Ideally the ordering in which the specializations appear should have nothing to do with how we decide to match them with the callsites. However, it looks like the ordering does matter as far as rewriteCallSites() is concerned. Your suggestion to use the cost model to address this issue seems to work, but we need to come up with a better way of associating specializations with callsites. That said I am ok with the change as an intermediate solution.

Well, we may change the way call sites and specialisations are matched. I have an alternative design for this, which explicitly maintains an association between a specialisation and the call sites used to generate it (which means it's the best specialisation for these call sites).

But as long as we have the current algorithm and data structures, IMHO the approach with comparing gain in fact works, not just "appear to work", as explained by my comment above.

Do you see any fault in the reasoning there?

labrinea accepted this revision.Oct 19 2022, 6:50 AM

I don't see any fault, the reasoning makes sense. I just wanted to emphasize the need to address the specialization-callsite association. The reassurance that you're working towards that direction is all I wanted before we make this change.

This revision is now accepted and ready to land.Oct 19 2022, 6:50 AM
ChuanqiXu accepted this revision.Oct 19 2022, 7:14 PM

@chill I mean, for a callsite with n constants, we don't need to calculate the cost for other cases, it should be good to calculate the cost for specializing all the n constants.
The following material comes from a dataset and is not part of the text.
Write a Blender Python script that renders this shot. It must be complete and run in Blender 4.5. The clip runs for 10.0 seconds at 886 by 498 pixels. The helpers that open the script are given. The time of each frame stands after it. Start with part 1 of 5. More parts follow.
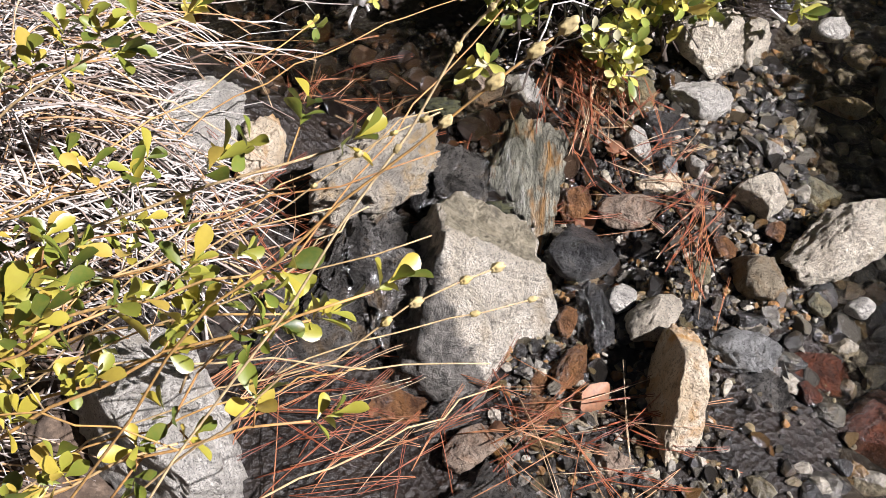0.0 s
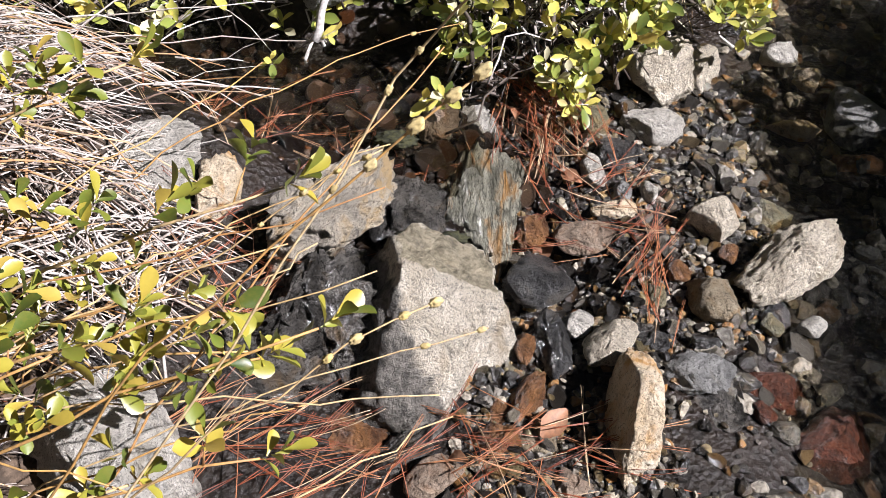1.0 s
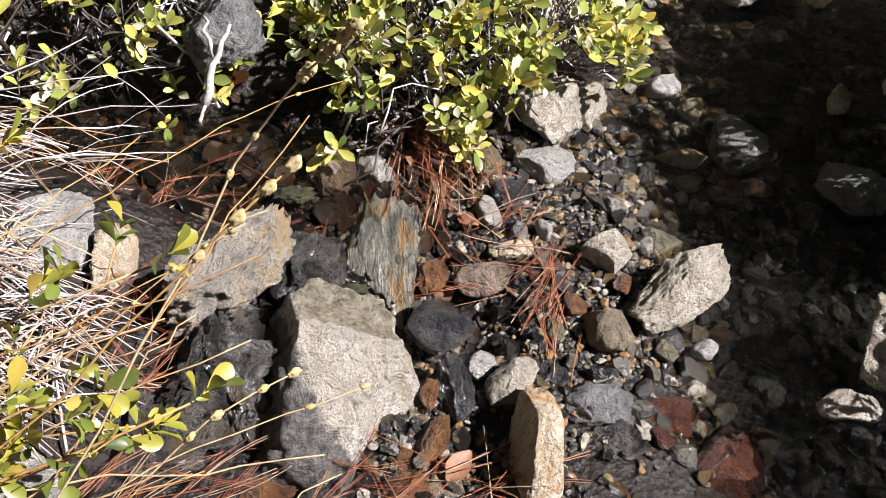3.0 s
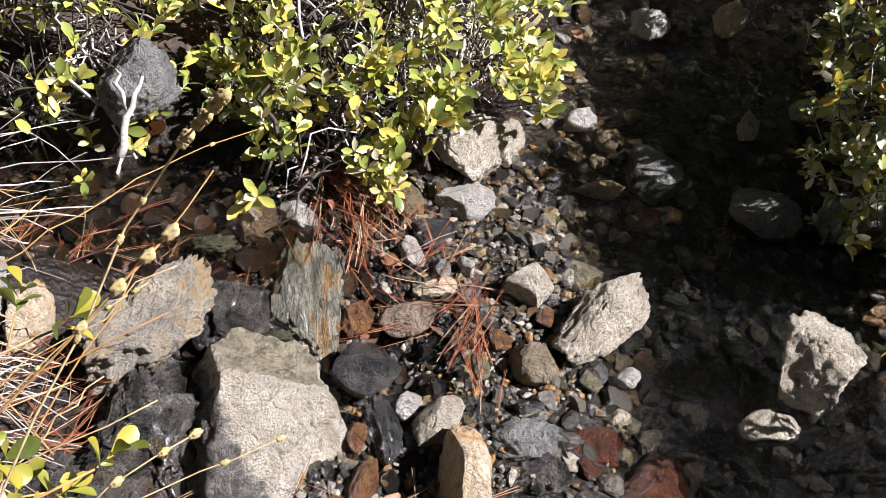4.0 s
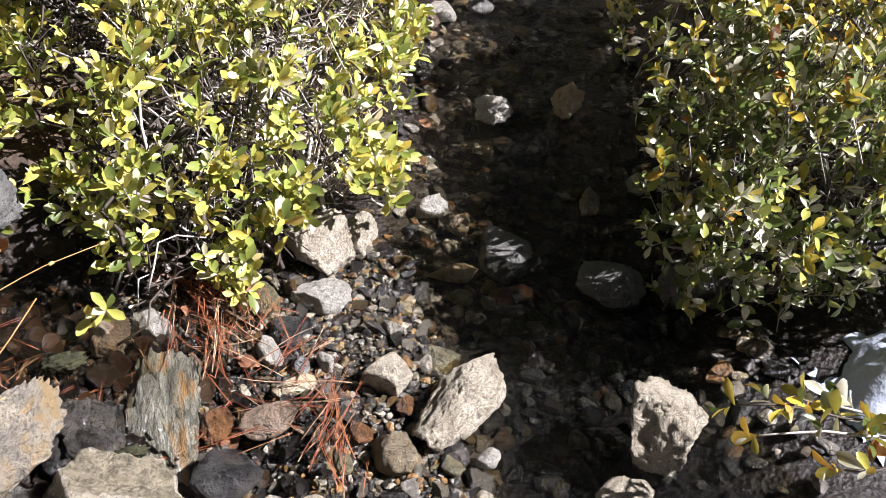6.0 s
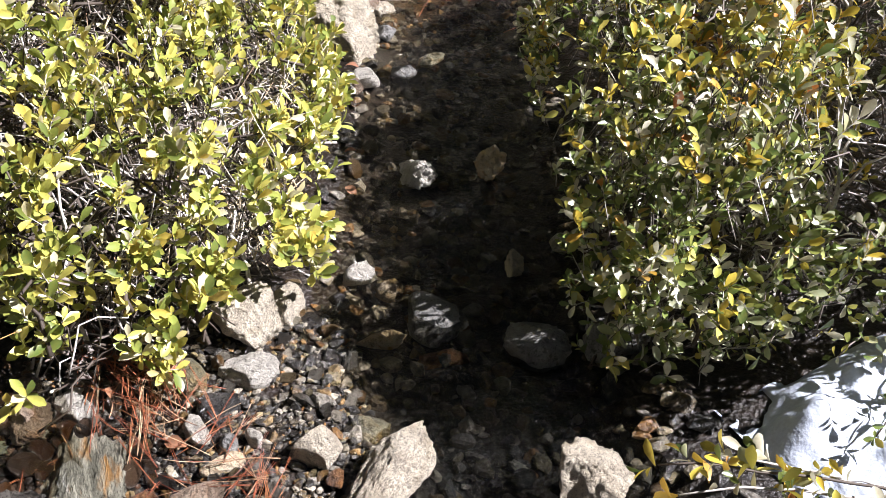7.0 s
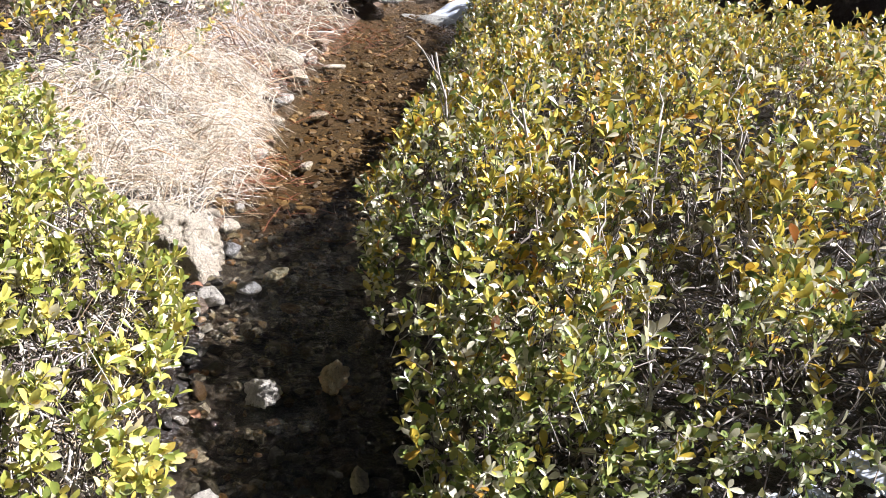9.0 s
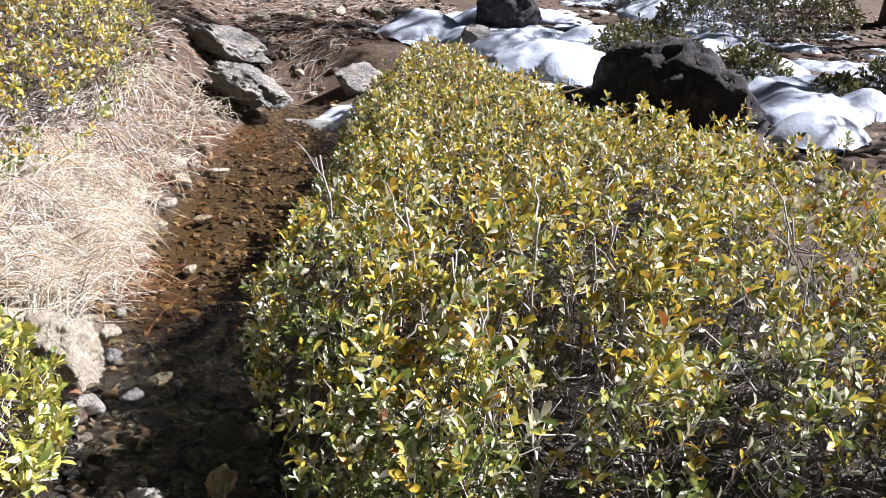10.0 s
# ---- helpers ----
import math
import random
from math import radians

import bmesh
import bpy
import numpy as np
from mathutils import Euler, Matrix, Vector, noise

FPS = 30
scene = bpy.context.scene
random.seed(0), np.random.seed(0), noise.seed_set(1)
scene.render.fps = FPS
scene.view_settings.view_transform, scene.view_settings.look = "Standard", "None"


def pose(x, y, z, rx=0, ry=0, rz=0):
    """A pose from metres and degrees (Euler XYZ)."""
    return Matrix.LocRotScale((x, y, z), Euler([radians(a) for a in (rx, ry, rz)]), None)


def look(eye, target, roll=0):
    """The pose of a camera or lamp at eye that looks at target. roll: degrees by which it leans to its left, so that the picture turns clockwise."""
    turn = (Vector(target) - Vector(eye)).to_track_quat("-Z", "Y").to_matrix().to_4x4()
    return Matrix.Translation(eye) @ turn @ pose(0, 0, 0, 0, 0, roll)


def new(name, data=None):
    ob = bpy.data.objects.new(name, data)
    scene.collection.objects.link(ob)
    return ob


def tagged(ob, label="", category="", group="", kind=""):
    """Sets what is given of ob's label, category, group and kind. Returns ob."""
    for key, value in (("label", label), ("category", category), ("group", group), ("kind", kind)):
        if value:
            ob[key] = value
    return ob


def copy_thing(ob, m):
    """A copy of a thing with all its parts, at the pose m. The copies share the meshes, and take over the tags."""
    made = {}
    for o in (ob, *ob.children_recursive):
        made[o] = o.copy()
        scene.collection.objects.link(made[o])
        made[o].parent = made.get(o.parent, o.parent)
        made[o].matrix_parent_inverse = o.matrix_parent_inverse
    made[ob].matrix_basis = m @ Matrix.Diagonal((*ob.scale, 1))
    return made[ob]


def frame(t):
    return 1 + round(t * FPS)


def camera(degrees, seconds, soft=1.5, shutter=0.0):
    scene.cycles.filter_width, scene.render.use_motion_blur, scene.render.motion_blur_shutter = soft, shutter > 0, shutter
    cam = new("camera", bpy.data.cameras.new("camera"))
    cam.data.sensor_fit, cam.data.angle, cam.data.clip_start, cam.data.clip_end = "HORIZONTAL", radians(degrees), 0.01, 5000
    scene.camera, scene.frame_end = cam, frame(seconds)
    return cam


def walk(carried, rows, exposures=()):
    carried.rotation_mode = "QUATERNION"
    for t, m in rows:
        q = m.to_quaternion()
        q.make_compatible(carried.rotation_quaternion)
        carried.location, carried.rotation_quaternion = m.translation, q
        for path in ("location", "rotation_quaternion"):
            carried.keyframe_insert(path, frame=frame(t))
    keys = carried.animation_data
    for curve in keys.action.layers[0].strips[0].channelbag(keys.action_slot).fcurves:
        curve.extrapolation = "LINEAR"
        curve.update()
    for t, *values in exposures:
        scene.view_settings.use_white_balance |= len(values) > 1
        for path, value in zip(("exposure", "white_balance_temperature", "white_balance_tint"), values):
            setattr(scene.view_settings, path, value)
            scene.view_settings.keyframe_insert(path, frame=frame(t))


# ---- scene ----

And in this way, we can avoid to have multiple specialization info for a single call site in the process. It should save the time and avoid problems like this one. But this may be chatty talk since as you said, it is not possible to make this unless we make a big refactoring. So this is not a requirement to this patch of course. This may be day-1 defect. And this patch itself looks good.

This revision was landed with ongoing or failed builds.Oct 26 2022, 2:17 AM
This revision was automatically updated to reflect the committed changes.